Supplied material =
--- --- ---
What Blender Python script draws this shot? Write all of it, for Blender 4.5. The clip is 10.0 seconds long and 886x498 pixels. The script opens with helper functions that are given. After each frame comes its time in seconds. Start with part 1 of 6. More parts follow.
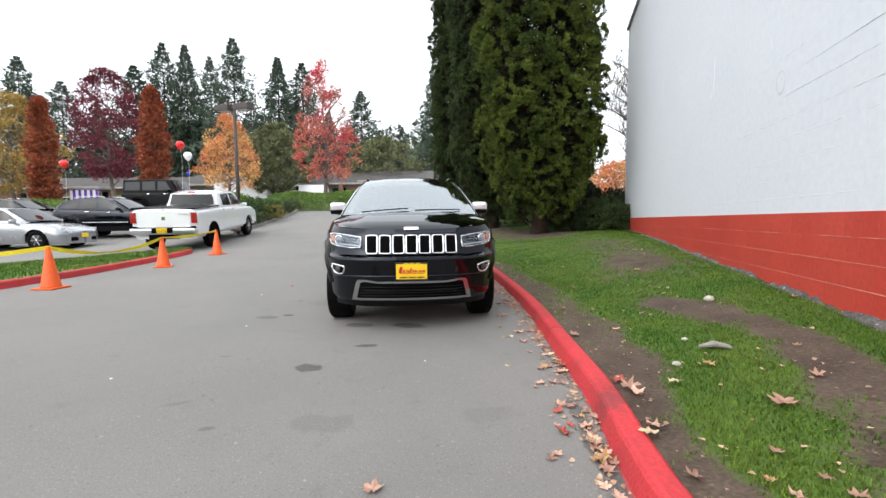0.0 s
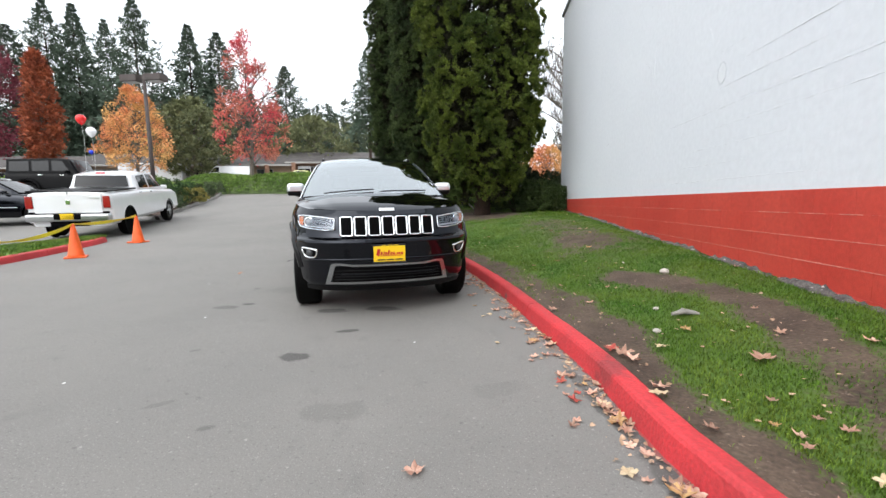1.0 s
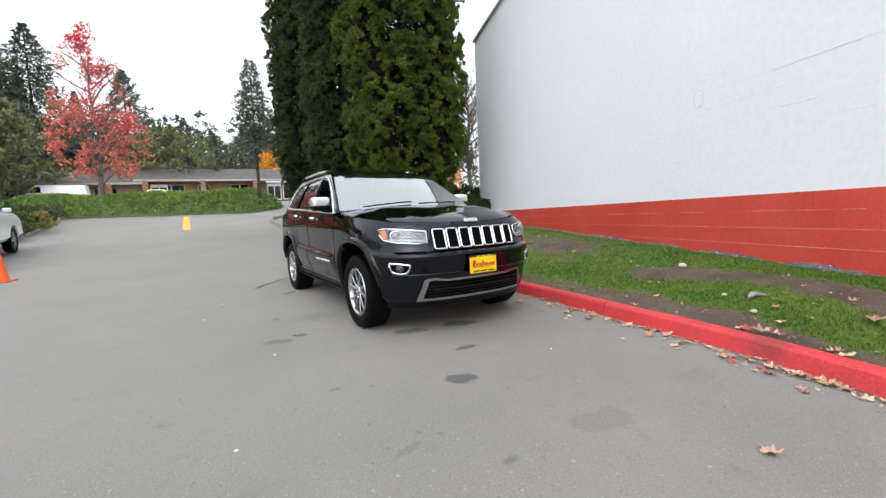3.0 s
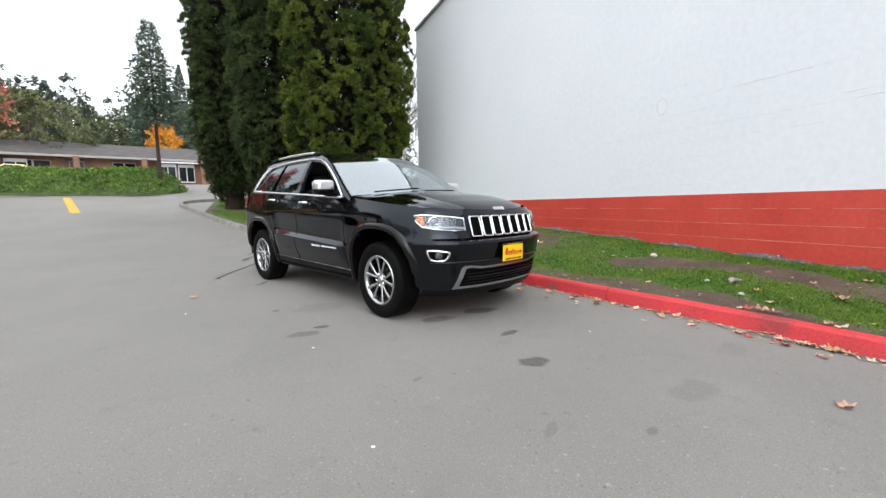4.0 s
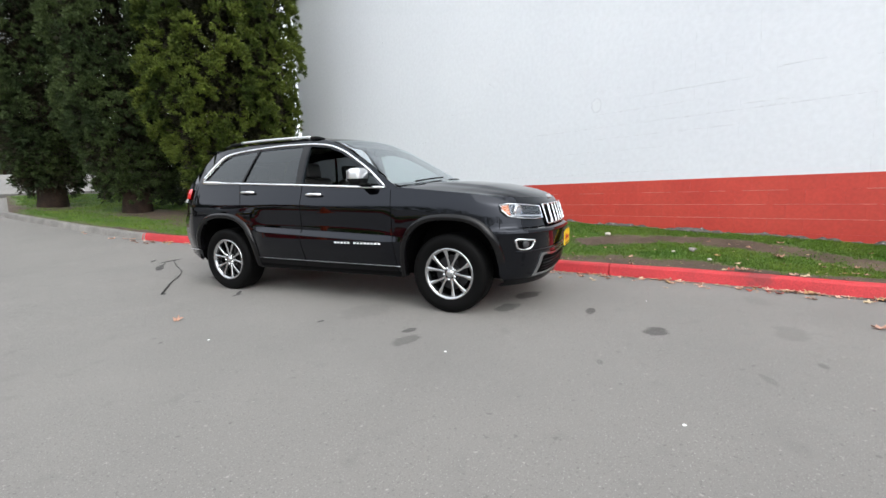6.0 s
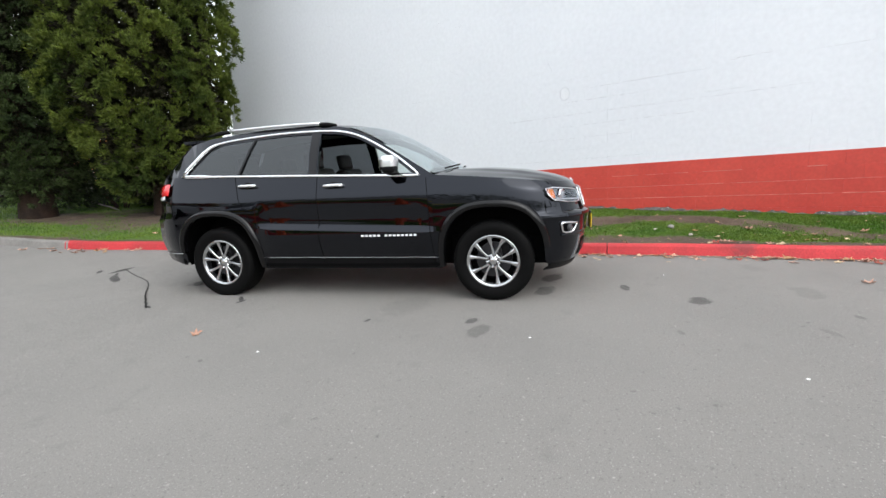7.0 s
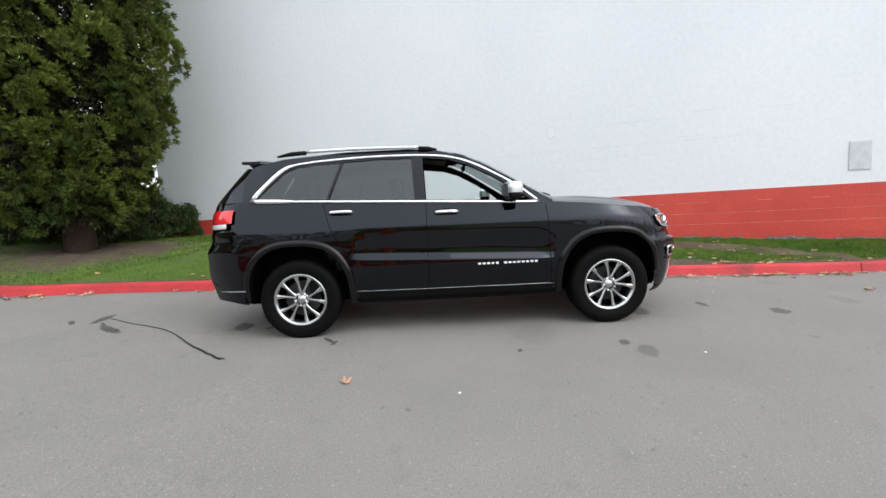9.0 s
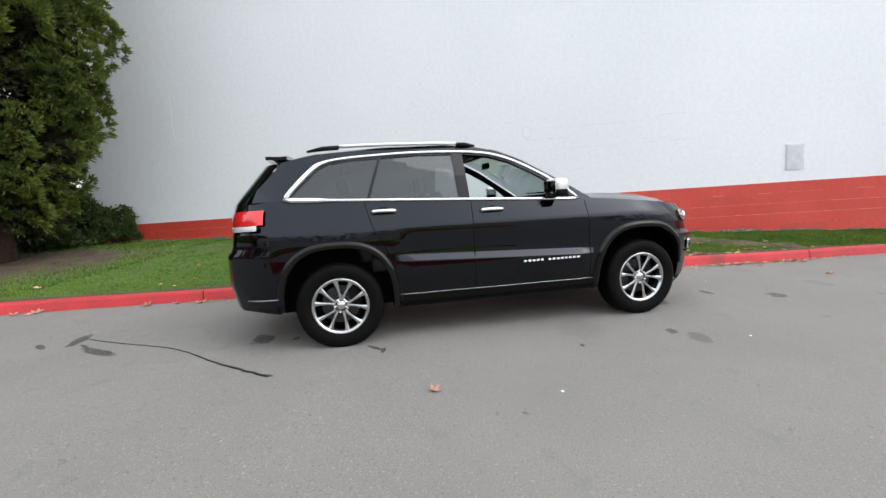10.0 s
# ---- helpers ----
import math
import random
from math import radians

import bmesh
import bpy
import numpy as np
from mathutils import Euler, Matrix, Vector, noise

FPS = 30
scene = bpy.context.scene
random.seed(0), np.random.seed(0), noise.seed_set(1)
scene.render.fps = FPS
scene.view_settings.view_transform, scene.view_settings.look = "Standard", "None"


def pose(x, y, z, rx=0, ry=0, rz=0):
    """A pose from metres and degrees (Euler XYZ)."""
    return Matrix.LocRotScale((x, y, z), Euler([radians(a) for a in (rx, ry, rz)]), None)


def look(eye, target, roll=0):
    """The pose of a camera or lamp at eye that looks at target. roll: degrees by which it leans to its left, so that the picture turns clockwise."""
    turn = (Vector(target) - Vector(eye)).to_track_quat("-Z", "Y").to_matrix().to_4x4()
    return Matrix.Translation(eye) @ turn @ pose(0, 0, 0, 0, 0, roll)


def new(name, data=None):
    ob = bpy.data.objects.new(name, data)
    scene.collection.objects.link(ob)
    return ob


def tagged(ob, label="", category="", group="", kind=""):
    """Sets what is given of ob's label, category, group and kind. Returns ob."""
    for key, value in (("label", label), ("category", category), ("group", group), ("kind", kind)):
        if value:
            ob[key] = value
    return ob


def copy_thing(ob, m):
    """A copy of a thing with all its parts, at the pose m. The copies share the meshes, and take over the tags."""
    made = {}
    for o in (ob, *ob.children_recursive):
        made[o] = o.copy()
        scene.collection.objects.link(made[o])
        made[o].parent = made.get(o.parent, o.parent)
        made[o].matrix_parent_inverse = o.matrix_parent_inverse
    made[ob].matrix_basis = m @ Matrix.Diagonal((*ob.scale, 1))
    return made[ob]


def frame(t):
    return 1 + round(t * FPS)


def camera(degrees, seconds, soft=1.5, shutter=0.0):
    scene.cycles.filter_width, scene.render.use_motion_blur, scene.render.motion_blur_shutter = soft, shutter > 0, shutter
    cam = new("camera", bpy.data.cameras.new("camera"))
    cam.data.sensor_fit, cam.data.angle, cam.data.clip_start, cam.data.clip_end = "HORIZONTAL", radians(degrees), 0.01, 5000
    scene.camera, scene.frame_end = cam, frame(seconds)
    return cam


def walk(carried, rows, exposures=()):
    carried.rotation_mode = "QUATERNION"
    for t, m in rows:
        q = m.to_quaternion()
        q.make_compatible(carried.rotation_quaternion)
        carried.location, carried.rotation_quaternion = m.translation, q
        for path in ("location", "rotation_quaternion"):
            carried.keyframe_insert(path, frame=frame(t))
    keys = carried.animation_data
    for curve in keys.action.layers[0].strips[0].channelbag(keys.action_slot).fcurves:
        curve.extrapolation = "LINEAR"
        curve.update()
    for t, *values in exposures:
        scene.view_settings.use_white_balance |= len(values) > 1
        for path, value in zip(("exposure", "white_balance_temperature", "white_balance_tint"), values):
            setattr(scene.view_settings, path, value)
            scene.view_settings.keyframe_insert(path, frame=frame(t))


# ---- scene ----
--- --- ---
Problem requirements = Exclude the pictures. Write out the remaining data exactly.

Full solution =
What Blender Python script draws this shot? Write all of it, for Blender 4.5. The clip is 10.0 seconds long and 886x498 pixels. The script opens with helper functions that are given. After each frame comes its time in seconds. Start with part 1 of 6. More parts follow.
0.0 s
1.0 s
3.0 s
4.0 s
6.0 s
7.0 s
9.0 s
10.0 s
# ---- helpers ----
import math
import random
from math import radians

import bmesh
import bpy
import numpy as np
from mathutils import Euler, Matrix, Vector, noise

FPS = 30
scene = bpy.context.scene
random.seed(0), np.random.seed(0), noise.seed_set(1)
scene.render.fps = FPS
scene.view_settings.view_transform, scene.view_settings.look = "Standard", "None"


def pose(x, y, z, rx=0, ry=0, rz=0):
    """A pose from metres and degrees (Euler XYZ)."""
    return Matrix.LocRotScale((x, y, z), Euler([radians(a) for a in (rx, ry, rz)]), None)


def look(eye, target, roll=0):
    """The pose of a camera or lamp at eye that looks at target. roll: degrees by which it leans to its left, so that the picture turns clockwise."""
    turn = (Vector(target) - Vector(eye)).to_track_quat("-Z", "Y").to_matrix().to_4x4()
    return Matrix.Translation(eye) @ turn @ pose(0, 0, 0, 0, 0, roll)


def new(name, data=None):
    ob = bpy.data.objects.new(name, data)
    scene.collection.objects.link(ob)
    return ob


def tagged(ob, label="", category="", group="", kind=""):
    """Sets what is given of ob's label, category, group and kind. Returns ob."""
    for key, value in (("label", label), ("category", category), ("group", group), ("kind", kind)):
        if value:
            ob[key] = value
    return ob


def copy_thing(ob, m):
    """A copy of a thing with all its parts, at the pose m. The copies share the meshes, and take over the tags."""
    made = {}
    for o in (ob, *ob.children_recursive):
        made[o] = o.copy()
        scene.collection.objects.link(made[o])
        made[o].parent = made.get(o.parent, o.parent)
        made[o].matrix_parent_inverse = o.matrix_parent_inverse
    made[ob].matrix_basis = m @ Matrix.Diagonal((*ob.scale, 1))
    return made[ob]


def frame(t):
    return 1 + round(t * FPS)


def camera(degrees, seconds, soft=1.5, shutter=0.0):
    scene.cycles.filter_width, scene.render.use_motion_blur, scene.render.motion_blur_shutter = soft, shutter > 0, shutter
    cam = new("camera", bpy.data.cameras.new("camera"))
    cam.data.sensor_fit, cam.data.angle, cam.data.clip_start, cam.data.clip_end = "HORIZONTAL", radians(degrees), 0.01, 5000
    scene.camera, scene.frame_end = cam, frame(seconds)
    return cam


def walk(carried, rows, exposures=()):
    carried.rotation_mode = "QUATERNION"
    for t, m in rows:
        q = m.to_quaternion()
        q.make_compatible(carried.rotation_quaternion)
        carried.location, carried.rotation_quaternion = m.translation, q
        for path in ("location", "rotation_quaternion"):
            carried.keyframe_insert(path, frame=frame(t))
    keys = carried.animation_data
    for curve in keys.action.layers[0].strips[0].channelbag(keys.action_slot).fcurves:
        curve.extrapolation = "LINEAR"
        curve.update()
    for t, *values in exposures:
        scene.view_settings.use_white_balance |= len(values) > 1
        for path, value in zip(("exposure", "white_balance_temperature", "white_balance_tint"), values):
            setattr(scene.view_settings, path, value)
            scene.view_settings.keyframe_insert(path, frame=frame(t))


# ---- scene ----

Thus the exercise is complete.